- **EXTRACTED MATERIAL**:

----------

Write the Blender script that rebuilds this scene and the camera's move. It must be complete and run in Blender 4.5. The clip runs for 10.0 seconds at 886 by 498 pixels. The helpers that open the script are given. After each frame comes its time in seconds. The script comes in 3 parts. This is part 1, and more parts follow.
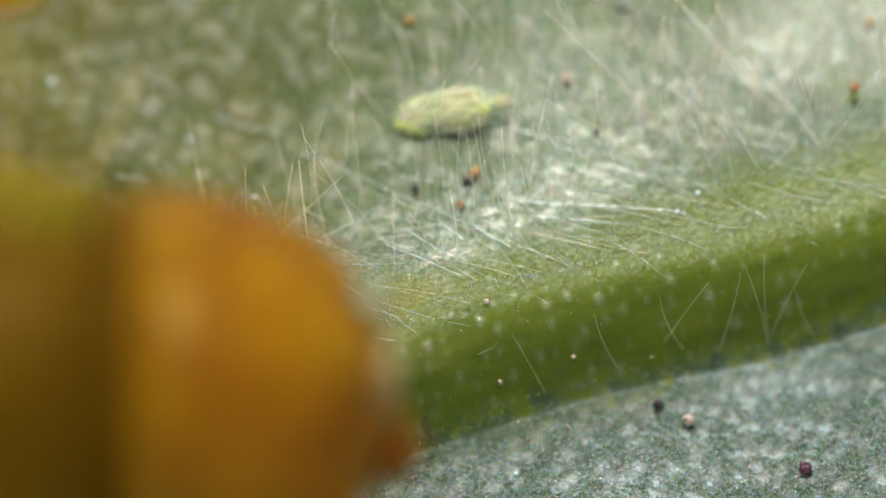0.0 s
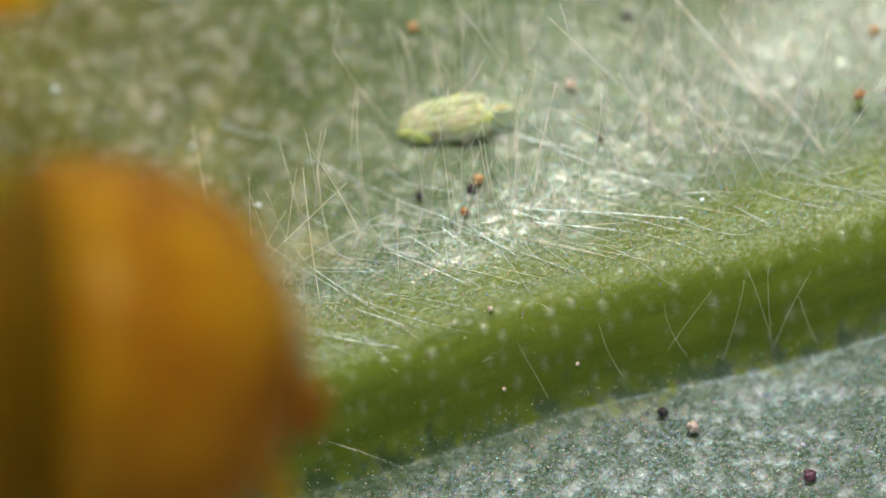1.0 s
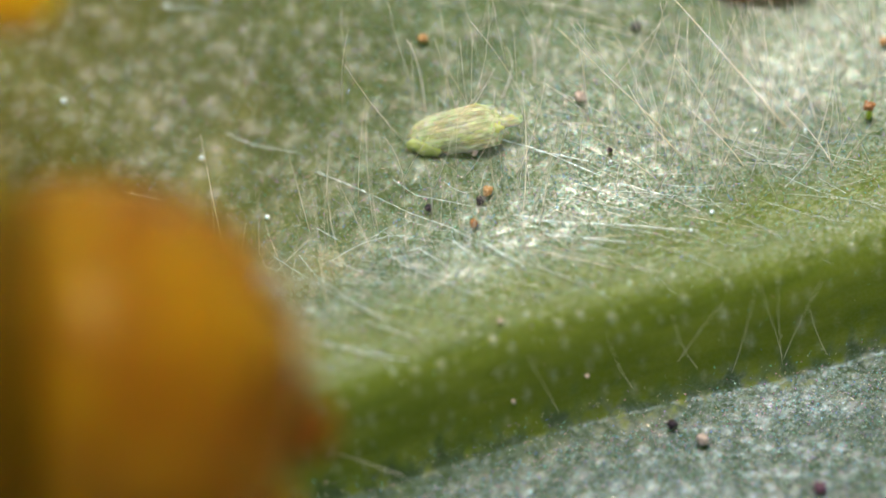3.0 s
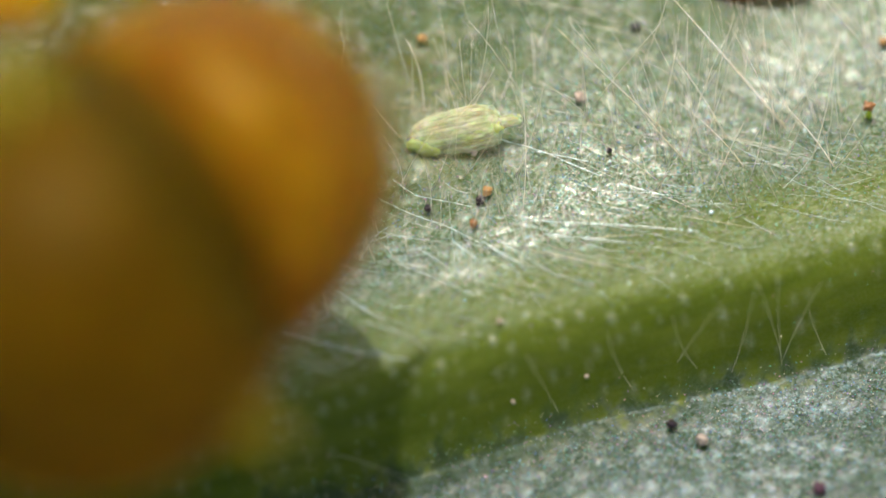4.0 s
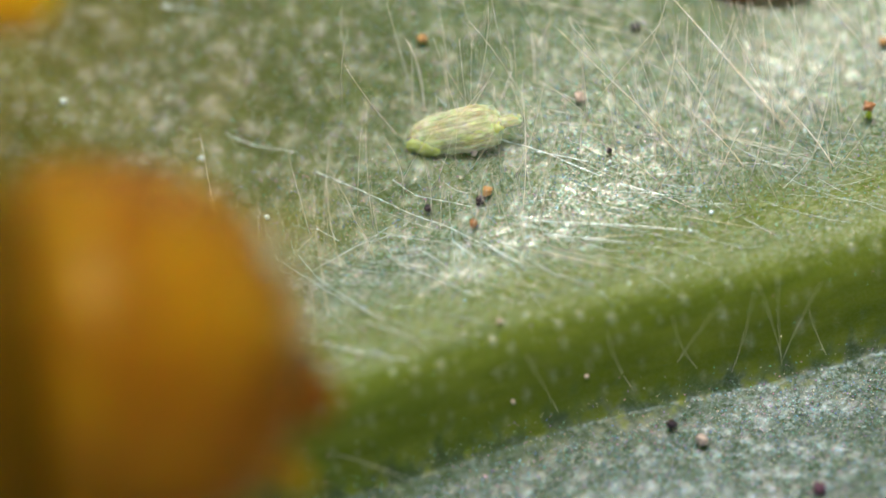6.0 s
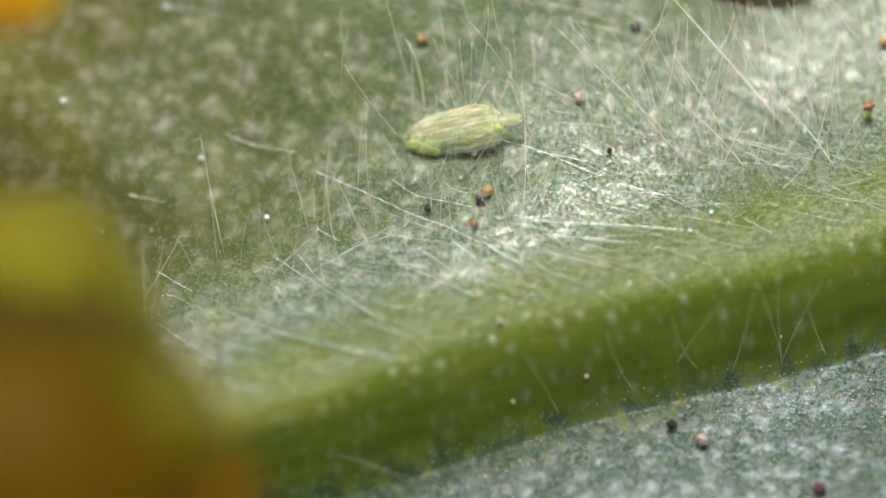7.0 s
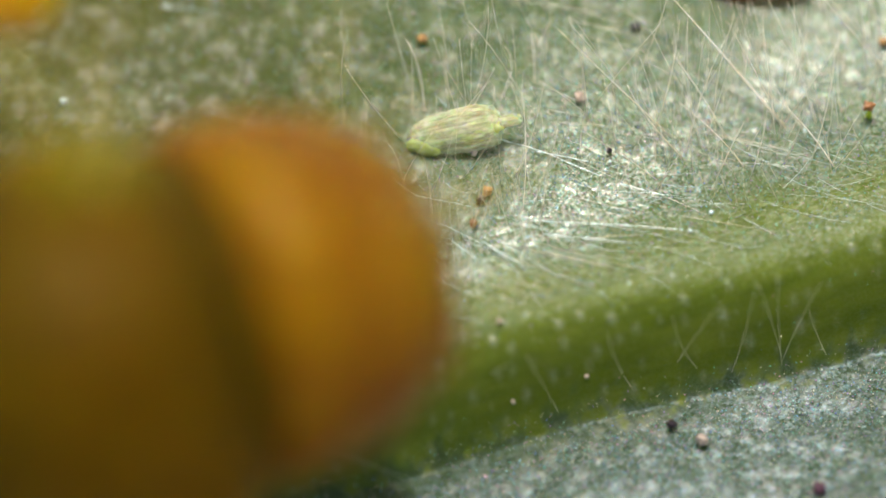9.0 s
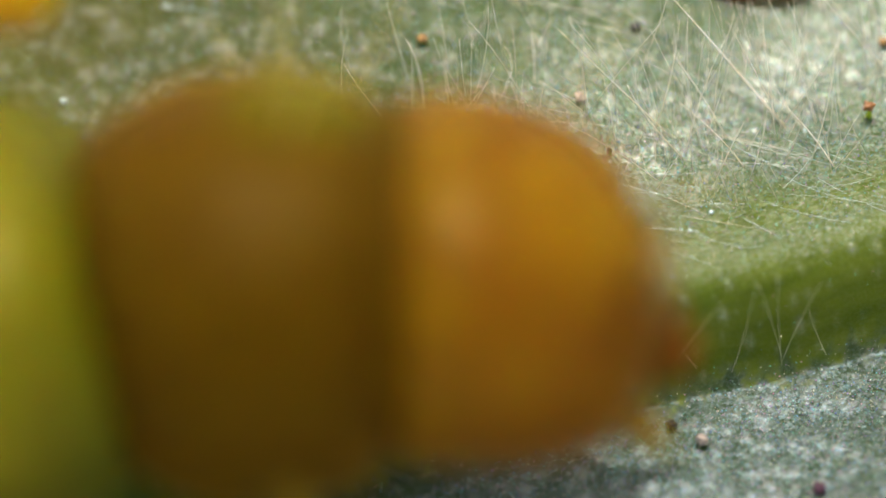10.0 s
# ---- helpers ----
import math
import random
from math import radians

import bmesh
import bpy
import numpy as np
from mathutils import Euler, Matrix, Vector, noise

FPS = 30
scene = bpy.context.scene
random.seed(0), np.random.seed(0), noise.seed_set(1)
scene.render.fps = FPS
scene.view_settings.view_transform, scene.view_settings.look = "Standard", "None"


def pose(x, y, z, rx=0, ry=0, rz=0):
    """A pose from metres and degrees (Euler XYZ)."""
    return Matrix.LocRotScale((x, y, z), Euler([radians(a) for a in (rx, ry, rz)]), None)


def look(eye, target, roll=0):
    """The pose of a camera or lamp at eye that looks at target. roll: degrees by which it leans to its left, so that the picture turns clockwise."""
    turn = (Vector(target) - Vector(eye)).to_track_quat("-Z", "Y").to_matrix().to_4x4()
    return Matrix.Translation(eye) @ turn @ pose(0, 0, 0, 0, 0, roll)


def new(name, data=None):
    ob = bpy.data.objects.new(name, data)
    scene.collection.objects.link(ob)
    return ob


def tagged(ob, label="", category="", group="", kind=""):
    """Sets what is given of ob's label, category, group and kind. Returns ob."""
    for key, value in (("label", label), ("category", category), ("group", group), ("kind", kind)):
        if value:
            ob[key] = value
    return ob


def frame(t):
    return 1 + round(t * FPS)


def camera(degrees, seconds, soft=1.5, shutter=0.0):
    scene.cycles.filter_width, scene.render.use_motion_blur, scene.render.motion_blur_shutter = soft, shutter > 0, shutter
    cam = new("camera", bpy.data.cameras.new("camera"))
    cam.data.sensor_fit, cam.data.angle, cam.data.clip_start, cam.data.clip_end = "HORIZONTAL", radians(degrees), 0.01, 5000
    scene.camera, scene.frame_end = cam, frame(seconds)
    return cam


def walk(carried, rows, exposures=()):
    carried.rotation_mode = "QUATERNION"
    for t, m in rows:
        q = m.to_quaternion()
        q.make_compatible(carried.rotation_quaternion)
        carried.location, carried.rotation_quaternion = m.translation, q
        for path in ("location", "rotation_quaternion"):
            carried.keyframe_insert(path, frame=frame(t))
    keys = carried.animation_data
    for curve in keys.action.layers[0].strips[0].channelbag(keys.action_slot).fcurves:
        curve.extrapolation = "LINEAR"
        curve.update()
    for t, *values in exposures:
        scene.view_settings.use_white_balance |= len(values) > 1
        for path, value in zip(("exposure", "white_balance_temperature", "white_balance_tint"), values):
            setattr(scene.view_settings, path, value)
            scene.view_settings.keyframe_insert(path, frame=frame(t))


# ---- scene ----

----------

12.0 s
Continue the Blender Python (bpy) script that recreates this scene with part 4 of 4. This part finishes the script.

----------

- **TASK TO COMPLETE**: Search the entries for the word "import" and copy every line that has it.

- **EXERCISE OUTPUT**:
import math
import random
from math import radians
import bmesh
import bpy
import numpy as np
from mathutils import Euler, Matrix, Vector, noise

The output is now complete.